Onda.jl
Onda.jl copied to clipboard
Deserializing Arrow tables with nested `Samples` fails on newer Arrow's
ERROR: MethodError: Cannot `convert` an object of type
Samples{Base.ReshapedArray{UInt8, 2, SubArray{UInt8, 1, Arrow.Primitive{UInt8, Vector{UInt8}}, Tuple{UnitRange{Int64}}, true}, Tuple{}}} to an object of type
Samples{Matrix{UInt8}}
Closest candidates are:
convert(::Type{T}, ::Intervals.AnchoredInterval{P, T}) where {P, T}
@ Intervals ~/.julia/packages/Intervals/V53WF/src/anchoredinterval.jl:181
convert(::Type{T}, ::Intervals.Interval{T}) where T
@ Intervals ~/.julia/packages/Intervals/V53WF/src/interval.jl:240
convert(::Type{T}, ::T) where T
@ Base Base.jl:84
...
Stacktrace:
[1] setindex!(A::Vector{Samples{Matrix{…}}}, x::Samples{Base.ReshapedArray{UInt8, 2, SubArray{…}, Tuple{}}}, i1::Int64)
@ Base ./array.jl:1021
[2] copyto_unaliased!(deststyle::IndexLinear, dest::Vector{…}, srcstyle::IndexLinear, src::Arrow.Struct{…})

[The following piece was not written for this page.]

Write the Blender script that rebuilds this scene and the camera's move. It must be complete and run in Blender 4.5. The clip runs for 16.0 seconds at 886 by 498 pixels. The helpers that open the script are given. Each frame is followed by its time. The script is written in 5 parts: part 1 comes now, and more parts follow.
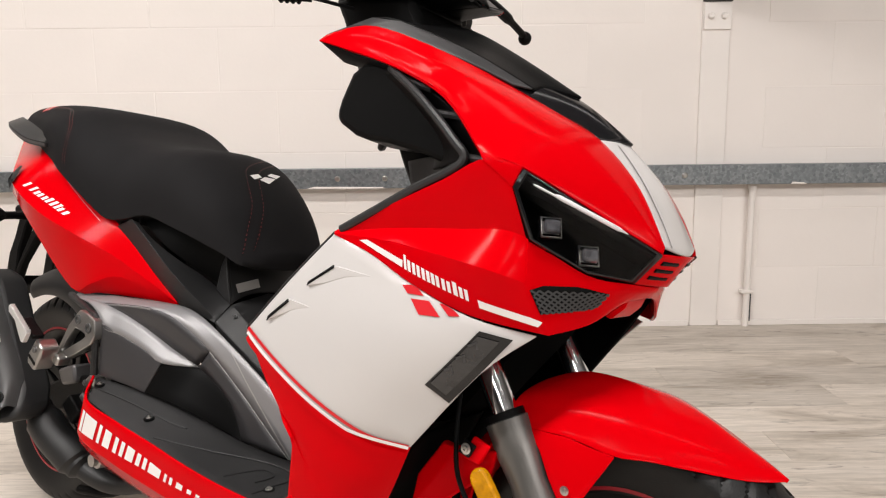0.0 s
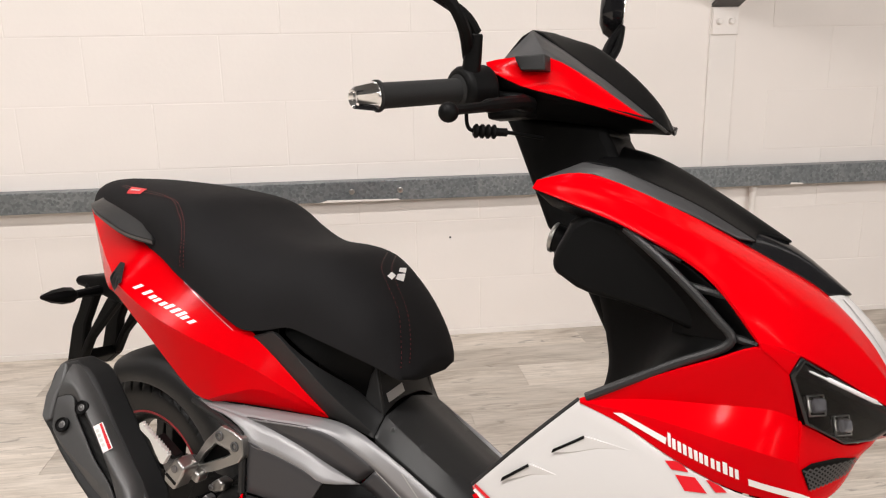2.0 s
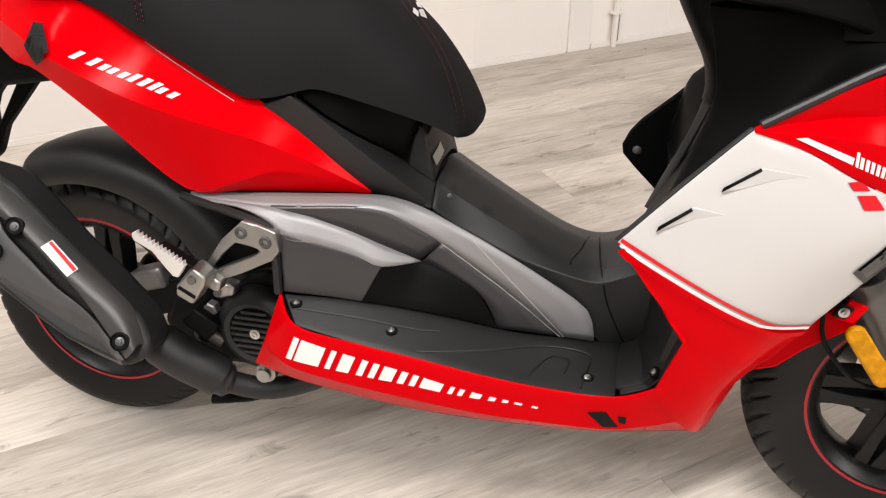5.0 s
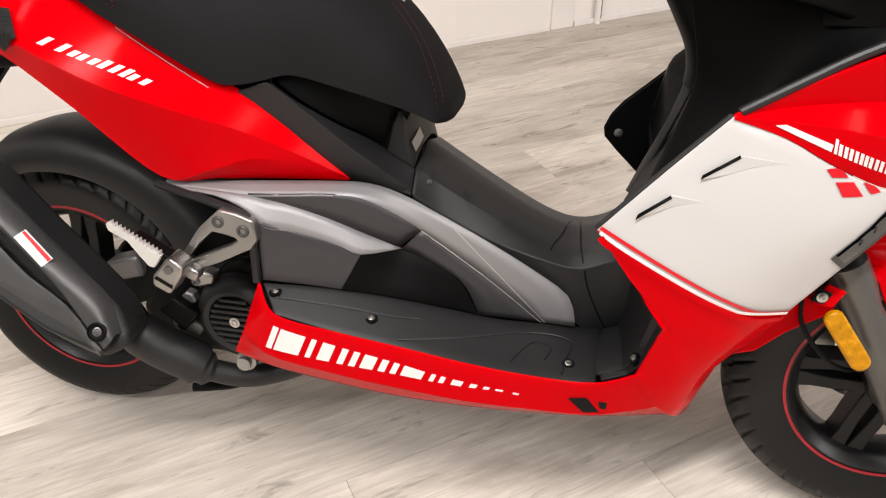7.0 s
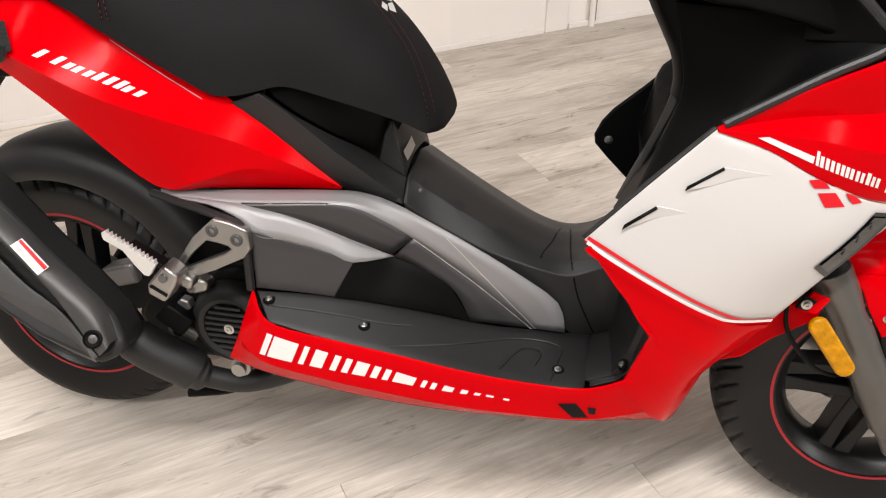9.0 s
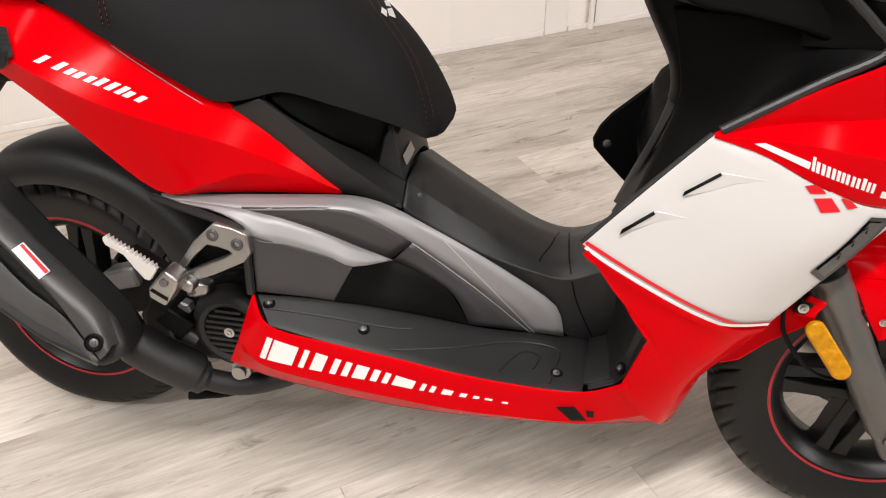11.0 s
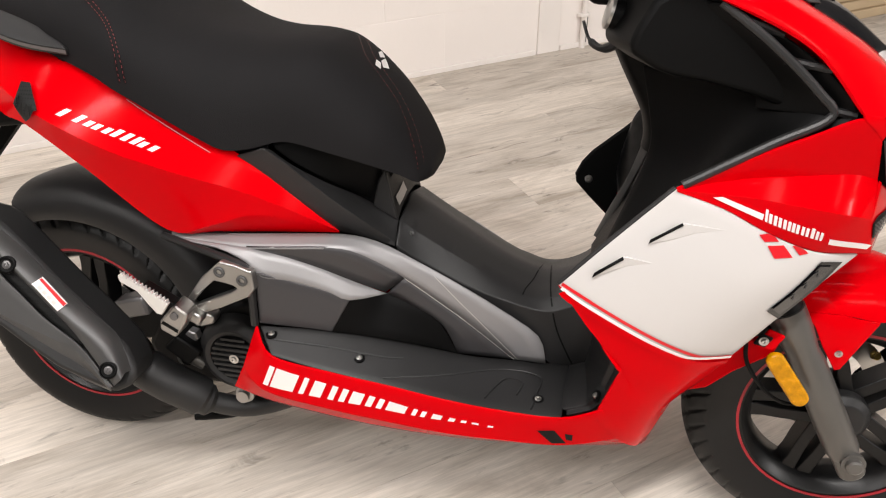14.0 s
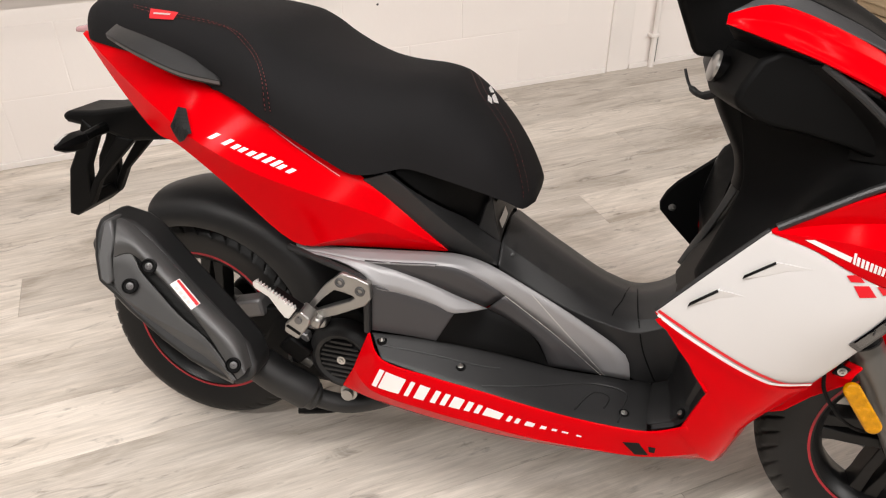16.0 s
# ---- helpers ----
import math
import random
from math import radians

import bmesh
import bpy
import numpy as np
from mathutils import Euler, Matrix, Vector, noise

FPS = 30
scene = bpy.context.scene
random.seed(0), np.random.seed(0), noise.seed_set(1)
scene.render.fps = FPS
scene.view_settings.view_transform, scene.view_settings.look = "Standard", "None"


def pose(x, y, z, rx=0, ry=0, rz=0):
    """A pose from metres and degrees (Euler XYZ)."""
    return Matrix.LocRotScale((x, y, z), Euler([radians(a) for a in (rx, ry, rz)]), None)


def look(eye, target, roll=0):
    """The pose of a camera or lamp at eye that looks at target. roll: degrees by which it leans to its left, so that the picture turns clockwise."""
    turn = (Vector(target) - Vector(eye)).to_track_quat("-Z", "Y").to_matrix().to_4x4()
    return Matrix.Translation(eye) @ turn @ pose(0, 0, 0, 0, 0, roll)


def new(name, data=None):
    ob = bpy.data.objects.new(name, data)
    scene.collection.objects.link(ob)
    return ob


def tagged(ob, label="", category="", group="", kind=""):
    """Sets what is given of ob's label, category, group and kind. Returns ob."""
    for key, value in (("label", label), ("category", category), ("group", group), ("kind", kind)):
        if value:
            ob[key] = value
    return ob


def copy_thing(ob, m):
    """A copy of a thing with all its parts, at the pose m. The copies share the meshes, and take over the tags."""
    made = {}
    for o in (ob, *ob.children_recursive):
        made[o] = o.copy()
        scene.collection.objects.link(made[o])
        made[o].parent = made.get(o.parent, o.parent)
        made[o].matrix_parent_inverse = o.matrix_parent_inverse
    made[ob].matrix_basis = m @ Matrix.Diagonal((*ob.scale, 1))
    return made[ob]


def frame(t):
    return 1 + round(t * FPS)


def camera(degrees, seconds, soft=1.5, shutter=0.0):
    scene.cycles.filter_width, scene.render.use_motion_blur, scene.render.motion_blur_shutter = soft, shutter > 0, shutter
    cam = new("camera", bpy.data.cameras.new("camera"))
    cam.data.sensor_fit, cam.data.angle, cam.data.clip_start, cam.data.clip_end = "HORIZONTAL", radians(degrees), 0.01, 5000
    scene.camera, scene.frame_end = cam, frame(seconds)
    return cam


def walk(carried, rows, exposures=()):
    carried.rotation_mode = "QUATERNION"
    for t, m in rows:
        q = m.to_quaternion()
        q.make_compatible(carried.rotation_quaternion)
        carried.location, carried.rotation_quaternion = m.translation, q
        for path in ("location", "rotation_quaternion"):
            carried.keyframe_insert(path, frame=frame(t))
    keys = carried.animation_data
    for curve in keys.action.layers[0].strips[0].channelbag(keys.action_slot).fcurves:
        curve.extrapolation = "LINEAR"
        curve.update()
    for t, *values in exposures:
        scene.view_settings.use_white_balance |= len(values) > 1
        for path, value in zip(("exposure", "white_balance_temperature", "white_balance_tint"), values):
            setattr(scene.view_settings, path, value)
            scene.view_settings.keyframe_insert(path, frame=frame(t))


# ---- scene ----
cam = camera(61.1, 16.0, soft=1.2)
PATH = [
    (0, (-0.017, 0.098, 0.799), (-0.005, 2.072, 0.48), -0.6),
    (0.5, (-0.05, 0.117, 0.786), (-0.026, 2.09, 0.459), -0.6),
    (1, (-0.096, 0.139, 0.884), (-0.034, 2.108, 0.54), -0.7),
    (1.5, (-0.21, 0.13, 1.037), (-0.079, 2.086, 0.644), -0.9),
    (2, (-0.39, 0.186, 1.065), (-0.163, 2.115, 0.587), -1.1),
    (2.5, (-0.494, 0.311, 1.042), (-0.153, 2.19, 0.447), -1.3),
    (3, (-0.614, 0.39, 1.015), (-0.167, 2.201, 0.291), -1.5),
    (3.5, (-0.679, 0.423, 1.001), (-0.145, 2.151, 0.149), -1.5),
    (4, (-0.699, 0.434, 0.988), (-0.099, 2.085, 0.032), -1.5),
    (4.5, (-0.713, 0.44, 0.992), (-0.072, 2.034, -0.032), -1.4),
    (4.7, (-0.725, 0.447, 0.994), (-0.055, 2.012, -0.056), -1.1),
    (7, (-0.711, 0.46, 1.004), (-0.013, 1.956, -0.124), -0.8),
    (7.5, (-0.713, 0.46, 1.006), (-0.013, 1.954, -0.125), -0.8),
    (8, (-0.713, 0.457, 1.014), (-0.013, 1.951, -0.117), -0.8),
    (8.5, (-0.707, 0.455, 1.019), (-0.004, 1.949, -0.111), -0.8),
    (9, (-0.705, 0.452, 1.022), (-0.002, 1.944, -0.109), -0.8),
    (11.5, (-0.706, 0.448, 1.031), (-0.001, 1.94, -0.098), -0.8),
    (12, (-0.708, 0.443, 1.034), (-0.002, 1.935, -0.096), -0.8),
    (12.5, (-0.712, 0.436, 1.043), (-0.005, 1.928, -0.085), -0.7),
    (13, (-0.709, 0.429, 1.064), (0.0, 1.92, -0.064), -0.7),
    (13.5, (-0.708, 0.423, 1.088), (0.003, 1.915, -0.038), -0.7),
    (14, (-0.711, 0.408, 1.114), (0.0, 1.902, -0.01), -0.7),
    (14.5, (-0.728, 0.397, 1.142), (-0.02, 1.893, 0.019), -0.6),
    (15, (-0.756, 0.387, 1.169), (-0.064, 1.891, 0.047), -0.5),
    (15.5, (-0.8, 0.381, 1.189), (-0.139, 1.899, 0.067), -0.3),
    (16, (-0.826, 0.382, 1.199), (-0.216, 1.922, 0.077), -0.3),
]
walk(cam, [(t, look(eye, target, roll)) for t, eye, target, roll in PATH], [(0, -0.12), (2.0, -0.10), (3.5, 0.06), (4.5, 0.08), (8.0, 0.05), (12.0, 0.05), (14.5, 0.04), (16.0, -0.02)])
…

@ Base ./abstractarray.jl:1088
[3] copyto!(dest::Vector{Samples{…}}, src::Arrow.Struct{Samples{…}, Tuple{…}, (:data, :info, :encoded)})

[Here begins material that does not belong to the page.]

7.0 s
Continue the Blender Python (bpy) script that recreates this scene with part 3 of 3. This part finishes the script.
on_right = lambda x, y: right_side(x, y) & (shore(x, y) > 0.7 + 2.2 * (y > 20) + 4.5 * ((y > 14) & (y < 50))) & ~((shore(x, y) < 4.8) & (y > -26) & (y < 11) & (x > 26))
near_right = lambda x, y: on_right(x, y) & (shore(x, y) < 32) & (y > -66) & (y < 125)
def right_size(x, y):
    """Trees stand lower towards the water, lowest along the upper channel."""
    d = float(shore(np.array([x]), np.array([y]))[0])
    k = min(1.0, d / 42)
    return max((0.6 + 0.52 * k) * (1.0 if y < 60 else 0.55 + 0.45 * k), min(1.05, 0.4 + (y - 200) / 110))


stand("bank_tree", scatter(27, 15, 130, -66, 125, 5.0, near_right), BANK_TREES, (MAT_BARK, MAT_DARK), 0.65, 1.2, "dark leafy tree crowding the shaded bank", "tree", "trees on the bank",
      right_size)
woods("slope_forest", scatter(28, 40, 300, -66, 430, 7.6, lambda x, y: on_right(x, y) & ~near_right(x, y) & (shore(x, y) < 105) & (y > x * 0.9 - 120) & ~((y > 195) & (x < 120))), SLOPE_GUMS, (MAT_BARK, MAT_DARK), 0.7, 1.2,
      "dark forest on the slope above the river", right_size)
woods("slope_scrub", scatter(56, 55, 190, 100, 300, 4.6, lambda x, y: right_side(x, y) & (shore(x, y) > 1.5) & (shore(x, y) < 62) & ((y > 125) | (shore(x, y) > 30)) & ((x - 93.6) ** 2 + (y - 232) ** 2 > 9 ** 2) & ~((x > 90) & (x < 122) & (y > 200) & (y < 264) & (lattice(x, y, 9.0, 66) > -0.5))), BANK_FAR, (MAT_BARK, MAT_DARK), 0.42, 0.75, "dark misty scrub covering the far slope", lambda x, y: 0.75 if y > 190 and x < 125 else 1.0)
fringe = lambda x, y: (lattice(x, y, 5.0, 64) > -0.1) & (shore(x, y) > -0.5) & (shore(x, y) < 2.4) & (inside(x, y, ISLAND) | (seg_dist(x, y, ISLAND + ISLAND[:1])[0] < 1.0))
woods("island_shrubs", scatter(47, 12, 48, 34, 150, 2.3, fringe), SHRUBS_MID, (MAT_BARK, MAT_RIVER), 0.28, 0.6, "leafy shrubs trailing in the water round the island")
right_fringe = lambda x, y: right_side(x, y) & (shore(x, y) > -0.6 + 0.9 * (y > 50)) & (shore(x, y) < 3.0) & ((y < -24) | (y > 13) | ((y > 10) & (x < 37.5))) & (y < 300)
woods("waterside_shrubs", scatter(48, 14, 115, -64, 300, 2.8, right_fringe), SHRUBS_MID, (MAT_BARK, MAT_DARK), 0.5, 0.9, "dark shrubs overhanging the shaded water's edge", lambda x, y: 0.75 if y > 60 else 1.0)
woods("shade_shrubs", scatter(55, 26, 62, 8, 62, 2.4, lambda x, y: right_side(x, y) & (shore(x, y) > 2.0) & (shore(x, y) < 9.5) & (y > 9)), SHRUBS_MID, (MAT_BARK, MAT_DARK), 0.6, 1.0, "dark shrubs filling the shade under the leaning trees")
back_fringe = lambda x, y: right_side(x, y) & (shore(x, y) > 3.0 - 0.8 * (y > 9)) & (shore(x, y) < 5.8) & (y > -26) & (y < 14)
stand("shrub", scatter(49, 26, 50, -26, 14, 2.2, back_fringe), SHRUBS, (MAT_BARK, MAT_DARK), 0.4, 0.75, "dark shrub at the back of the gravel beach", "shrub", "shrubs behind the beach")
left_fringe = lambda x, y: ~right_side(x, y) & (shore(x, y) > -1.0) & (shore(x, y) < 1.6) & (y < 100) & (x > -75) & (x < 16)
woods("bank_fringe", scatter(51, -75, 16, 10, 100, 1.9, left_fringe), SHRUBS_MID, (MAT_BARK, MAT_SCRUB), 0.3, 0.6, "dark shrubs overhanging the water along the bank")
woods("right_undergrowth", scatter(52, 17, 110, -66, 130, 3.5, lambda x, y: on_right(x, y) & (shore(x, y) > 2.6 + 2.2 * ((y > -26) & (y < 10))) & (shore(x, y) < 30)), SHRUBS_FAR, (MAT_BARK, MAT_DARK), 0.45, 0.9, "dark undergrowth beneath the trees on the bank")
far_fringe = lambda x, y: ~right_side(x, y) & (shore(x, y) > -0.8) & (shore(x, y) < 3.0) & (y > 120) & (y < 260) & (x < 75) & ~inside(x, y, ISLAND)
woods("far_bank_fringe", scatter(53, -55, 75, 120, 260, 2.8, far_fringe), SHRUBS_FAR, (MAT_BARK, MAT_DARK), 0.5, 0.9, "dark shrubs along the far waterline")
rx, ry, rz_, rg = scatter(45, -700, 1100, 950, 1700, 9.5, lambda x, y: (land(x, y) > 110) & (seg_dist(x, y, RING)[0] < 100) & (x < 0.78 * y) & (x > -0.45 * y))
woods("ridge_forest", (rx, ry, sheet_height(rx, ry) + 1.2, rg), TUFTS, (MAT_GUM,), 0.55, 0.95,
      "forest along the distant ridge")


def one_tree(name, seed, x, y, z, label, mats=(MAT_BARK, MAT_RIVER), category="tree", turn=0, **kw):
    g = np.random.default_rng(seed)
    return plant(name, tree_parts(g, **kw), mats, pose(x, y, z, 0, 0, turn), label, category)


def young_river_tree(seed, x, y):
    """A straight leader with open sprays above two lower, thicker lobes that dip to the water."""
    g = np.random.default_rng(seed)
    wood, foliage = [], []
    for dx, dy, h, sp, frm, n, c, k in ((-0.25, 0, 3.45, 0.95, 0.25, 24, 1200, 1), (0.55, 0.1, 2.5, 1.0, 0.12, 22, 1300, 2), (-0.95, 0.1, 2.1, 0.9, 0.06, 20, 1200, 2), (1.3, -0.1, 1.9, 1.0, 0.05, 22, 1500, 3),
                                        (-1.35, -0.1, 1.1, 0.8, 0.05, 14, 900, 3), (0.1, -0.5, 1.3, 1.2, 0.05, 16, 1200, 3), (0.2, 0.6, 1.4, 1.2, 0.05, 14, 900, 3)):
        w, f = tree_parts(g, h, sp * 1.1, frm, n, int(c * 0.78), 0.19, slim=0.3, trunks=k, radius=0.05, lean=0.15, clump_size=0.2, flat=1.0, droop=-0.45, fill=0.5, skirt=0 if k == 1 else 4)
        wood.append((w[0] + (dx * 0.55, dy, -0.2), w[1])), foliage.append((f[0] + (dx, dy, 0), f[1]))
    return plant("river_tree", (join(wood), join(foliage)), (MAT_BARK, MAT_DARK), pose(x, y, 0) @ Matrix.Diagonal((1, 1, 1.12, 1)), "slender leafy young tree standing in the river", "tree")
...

@ Base ./abstractarray.jl:1068
[4] copymutable(a::Arrow.Struct{Samples{…}, Tuple{…}, (:data, :info, :encoded)})
@ Base ./abstractarray.jl:1202
[5] copy
@ ./abstractarray.jl:1145 [inlined]
[6] _preprocess_column(col::Arrow.Struct{Samples{…}, Tuple{…}, (:data, :info, :encoded)}, len::Int64, copycols::Bool)
@ DataFrames ~/.julia/packages/DataFrames/58MUJ/src/dataframe/dataframe.jl:243
I believe since Arrow started returning these views.
I think it's kinda reasonable to define a convert that forwards to the convert for the inner matrix:
function Base.convert(::Type{Onda.Samples{Matrix{T}}}, obj::Onda.Samples{<:Base.ReshapedArray{T, 2, <:SubArray{T}}}) where {T <: Number}
(; data, info, encoded) = obj
return Samples(convert(Matrix{T}, data), info, encoded)
end
Note Matrix{T}
is indeed the deserialization target: https://github.com/beacon-biosignals/Onda.jl/blob/dbeab57ef71939c134e06a527100a0db383be98d/src/samples.jl#L581
I don't think the convert
method needs to be that specific. IMO a more generally useful method to define would be
function Base.convert(::Type{Samples{T}}, samples::Samples) where {T}
(; data, info, encoded) = samples
info = Legolas.record_merge(info; sample_type=eltype(T))
return Samples(convert(T, data), info, encoded)
end
That allows you to convert the incoming sample data to any target type.
That makes sense to me, except the Legolas.record_merge(info; sample_type=eltype(T))
part. Shouldn't sample_type
in the info
field be about the serialized type, not the deserialized one?
Good question, I don't know, I could see it being useful either way.